Утром у Житних ворот, которые смотрели на север, в сторону дремучих лесов и болот, поднялся дикий, срывающийся на визг крик. Когда подоспел первый патруль, они нашли ночного стража ворот, мужчину средних лет по имени Верен, который забился в свою сторожевую будку. Он был бледным, как смерть, его трясло так, что зубы выбивали барабанную дробь, а глаза были совершенно безумными. С него ручьями текли пот и моча, смешиваясь на грязном полу.

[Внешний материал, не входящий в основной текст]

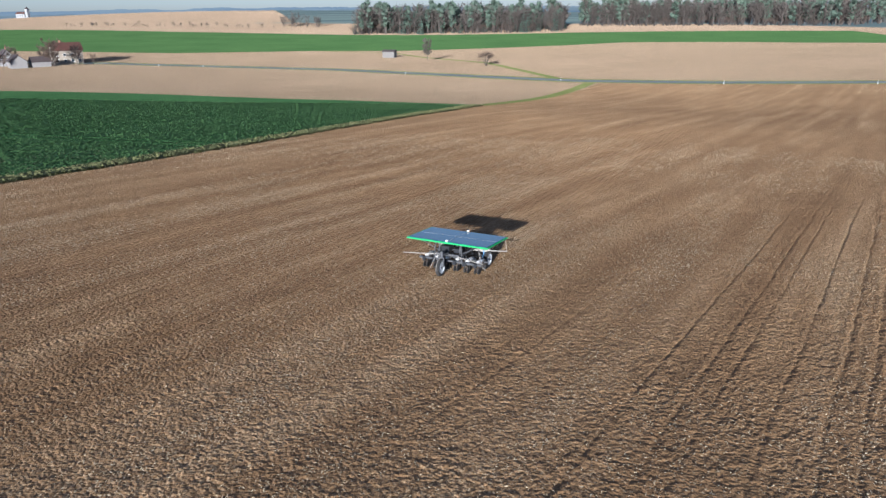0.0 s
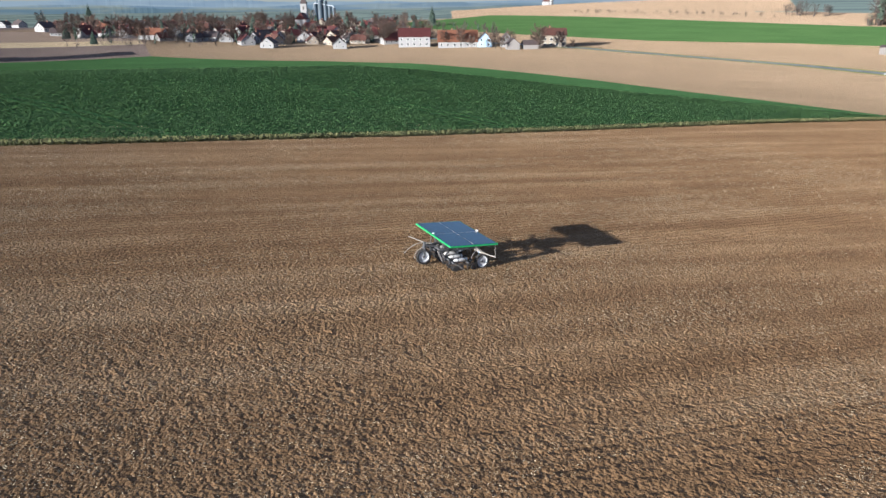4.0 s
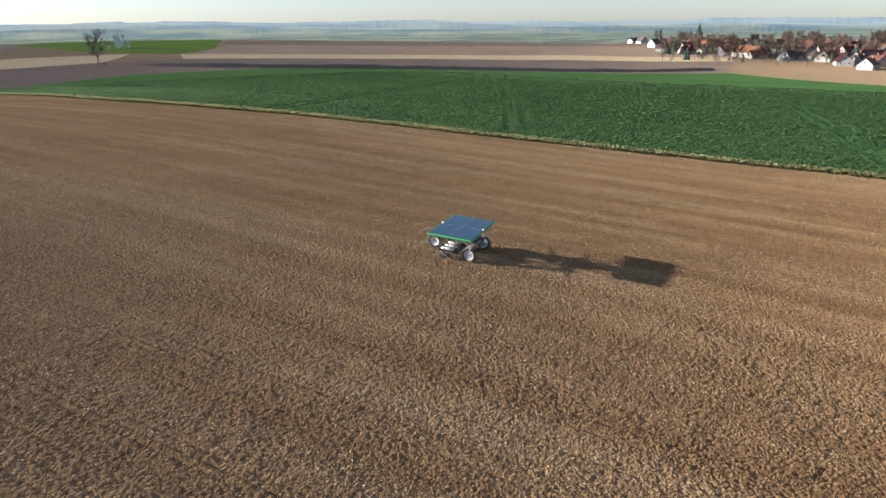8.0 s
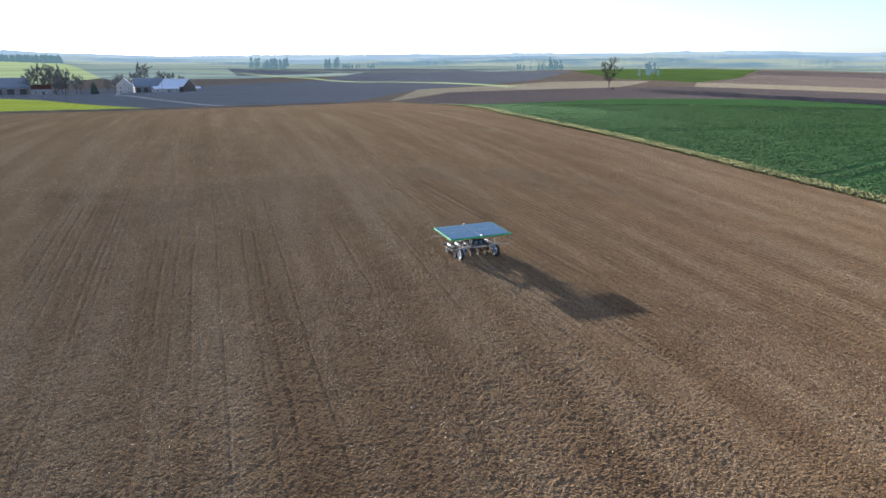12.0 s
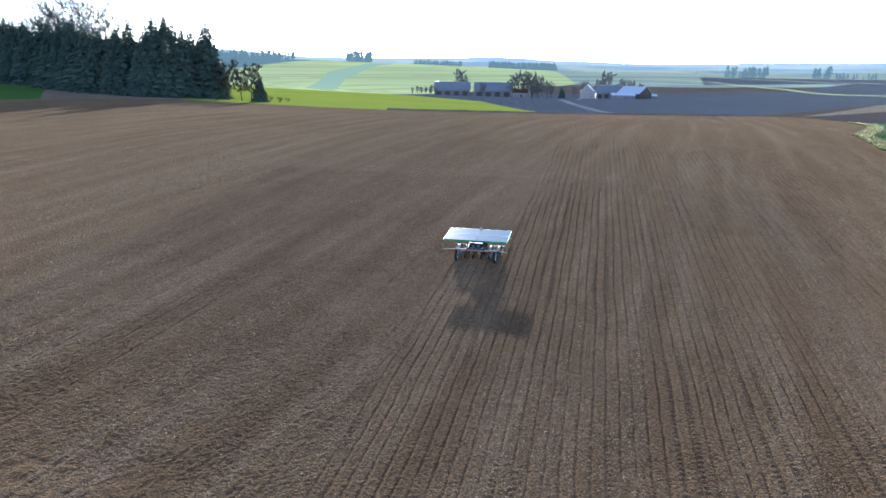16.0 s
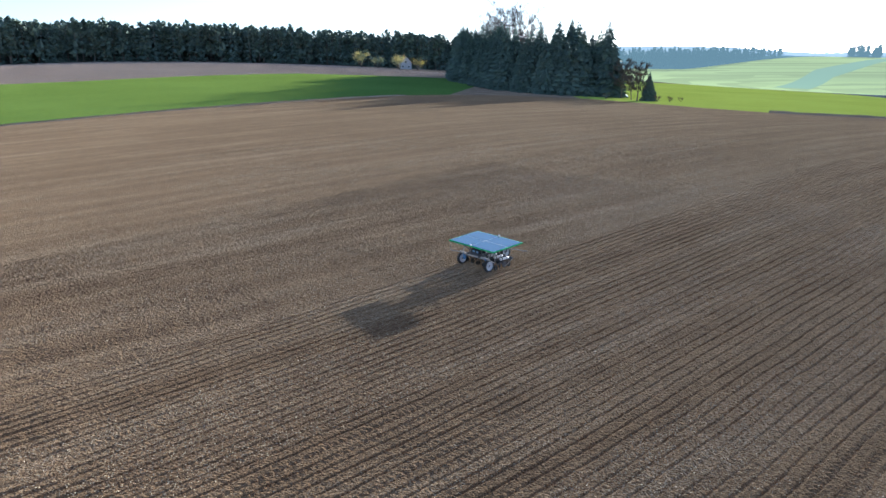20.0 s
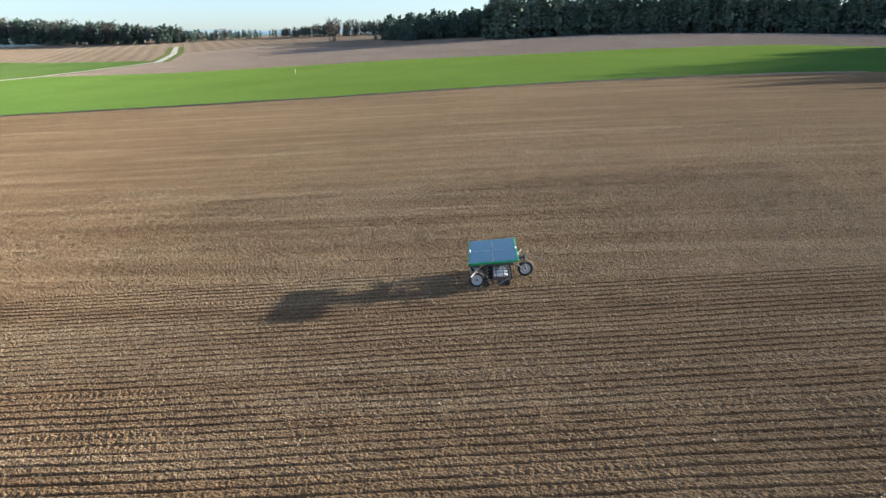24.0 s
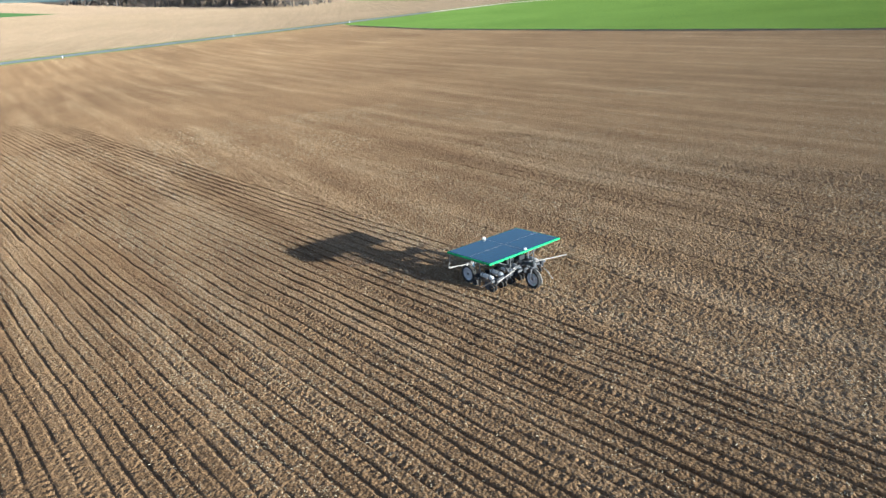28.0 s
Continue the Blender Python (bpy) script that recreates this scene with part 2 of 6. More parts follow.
HILLS = []
for ring_r, ring_s, amps in RINGS:
    for i, a in enumerate(amps):
        w = 2 * math.pi * i / len(amps)
        HILLS.append((ring_r * math.sin(w), ring_r * math.cos(w), ring_s, a))


def relief(x, y):
    """Height of the land, for numbers or arrays."""
    x, y = np.asarray(x, float), np.asarray(y, float)
    z = (-0.485 - 0.0200 * x - 0.0609 * y) * np.exp(-(x * x + y * y) / 7200.0)
    for cx, cy, s, a in HILLS:
        z = z + a * np.exp(-((x - cx) ** 2 + (y - cy) ** 2) / (2 * s * s))
    return z


def lattice(i, j, seed):
    n = (i * 374761393 + j * 668265263 + seed * 974634777) & 0xFFFFFFFF
    n = ((n ^ (n >> 13)) * 1274126177) & 0xFFFFFFFF
    return ((n ^ (n >> 16)) & 0xFFFF) / 65535.0


def grain(x, y, size, seed):
    """Smooth random field between 0 and 1 with cells of that size."""
    u, v = x / size, y / size
    i, j = np.floor(u).astype(np.int64), np.floor(v).astype(np.int64)
    u, v = u - i, v - j
    u, v = u * u * (3 - 2 * u), v * v * (3 - 2 * v)
    a, b = lattice(i, j, seed), lattice(i + 1, j, seed)
    c, d = lattice(i, j + 1, seed), lattice(i + 1, j + 1, seed)
    return (a * (1 - u) + b * u) * (1 - v) + (c * (1 - u) + d * u) * v


# The machine drives along FWD; RGT points to the side that is already sown.
FWD, RGT = Vector((-0.452, -0.892)), Vector((-0.892, 0.452))
ROW = 0.45


# Middle of the machine across the rows, width of one pass, and its wheels' tracks.
LINE, PASS, TRACK = 0.244, 2.7, 1.05


def tilth(x, y, size, amp, slot):
    """Clods, seed furrows and wheel prints of the main field, in metres; slot: half a furrow's share of its row."""
    r, f = x * RGT[0] + y * RGT[1], x * FWD[0] + y * FWD[1]
    u, v = 0.83 * x + 0.56 * y, 0.83 * y - 0.56 * x
    lump = 0.7 * grain(x, y, size, 1) + 0.45 * grain(u, v, size * 0.62, 7) - 0.25
    rough = 0.5 + 0.7 * grain(u, v, 0.9, 11) * grain(x, y, 4.0, 12) + 0.45 * grain(x, y, 0.4, 13)
    z = 0.016 * (grain(u, v, 0.5, 2) - 0.5) + amp * (0.33 - lump) * rough
    z += 0.014 * (grain(x, y, 1.7, 3) - 0.5)
    sown = np.clip((r - LINE + 1.35) / 0.1, 0, 1) * np.where((r < LINE + 1.35) & (f > -0.6), 0, 1)
    q = np.mod(r - LINE - ROW / 2, ROW) / ROW
    q = np.abs(q - np.round(q))
    cut = np.clip(1 - q / slot, 0, 1)
    ridge = np.exp(-(((q - 0.26) / 0.10) ** 2))
    live = 0.55 + 0.8 * grain(x, y, 0.8, 5) * (0.5 + grain(x, y, 9.0, 10))
    z = z * (1 - 0.4 * sown)
    z += sown * live * (-0.056 * cut + 0.008 * ridge)
    # the drive wheels press a smooth strip with the prints of their lugs
    w = np.mod(r - LINE + PASS / 2, PASS) - PASS / 2
    side = np.abs(np.abs(w) - TRACK)
    strip = np.clip((0.10 - side) / 0.03, 0, 1) * sown * np.clip(2.4 * grain(x, y, 3.0, 14) - 0.5, 0, 1)
    lug = np.clip(3 * np.sin(f * 2 * math.pi / 0.25 + 14 * side), -1, 1)
    z = z * (1 - 0.8 * strip) + strip * (0.014 * lug - 0.008)
    # older cultivation lines, at a slant to the rows
    d = x * math.cos(radians(34)) - y * math.sin(radians(34)) + 0.10 * (grain(x, y, 6.0, 6) - 0.5)
    lane = np.floor(d / 0.64).astype(np.int64)
    k = np.mod(d, 0.64) - 0.32 - 0.20 * (lattice(lane, lane, 4) - 0.5)
    deep = np.clip(1.5 * lattice(lane, lane, 9) - 0.65, 0, 0.5) * (0.4 + 0.8 * grain(x, y, 5.0, 9))
    old = deep * (-0.045 * np.exp(-((k / 0.06) ** 2)) + 0.018 * np.exp(-(((np.abs(k) - 0.18) / 0.08) ** 2)))
    # the wheel marks of the last tractor
    for at, much in ((5.3, 0.9), (7.5, 0.4), (9.5, 1.0), (11.3, 0.7), (12.6, 0.8), (-9.5, 0.6), (15.5, 0.5), (18.0, 0.8)):
        m = d - at
        press = much * (0.3 + 0.6 * grain(x, y, 4.0, 15))
        old = old + press * (-0.036 * np.exp(-((m / 0.055) ** 2)) + 0.016 * np.exp(-(((m - 0.14) / 0.07) ** 2)))
    z += (1 - sown) * old
    return z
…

Он несвязно, заикаясь, рассказал подоспевшим дружинникам, что случилось. Перед самым восходом солнца, когда ночь была особенно черна, а туман превратился в непроницаемую, маслянистую стену, он услышал из-за ворот крики. Верен клялся всеми богами, что это были нечеловеческие вопли. Это был визг, который мог исторгнуть лишь человек, с которого заживо сдирают кожу. Вместе с этими криками он услышал жуткое, полное боли и ужаса ржание лошадей. Звуки были такими близкими, такими страшными, что у него, бывалого воина, волосы встали дыбом. Он был один. И открыть ворота, впустить в город это, что бы оно ни было, он не посмел. Он просто забился в свою конуру и молился, чтобы оно ушло.

Когда Яромир прибыл на место, ворота уже были приоткрыты. Вокруг них сбилась толпа зевак и дружинников. Они стояли молча, и их молчание было страшнее любых криков. Яромир протиснулся вперед, и картина, представшая его глазам, заставила даже его холодное, мертвое сердце на мгновение сжаться.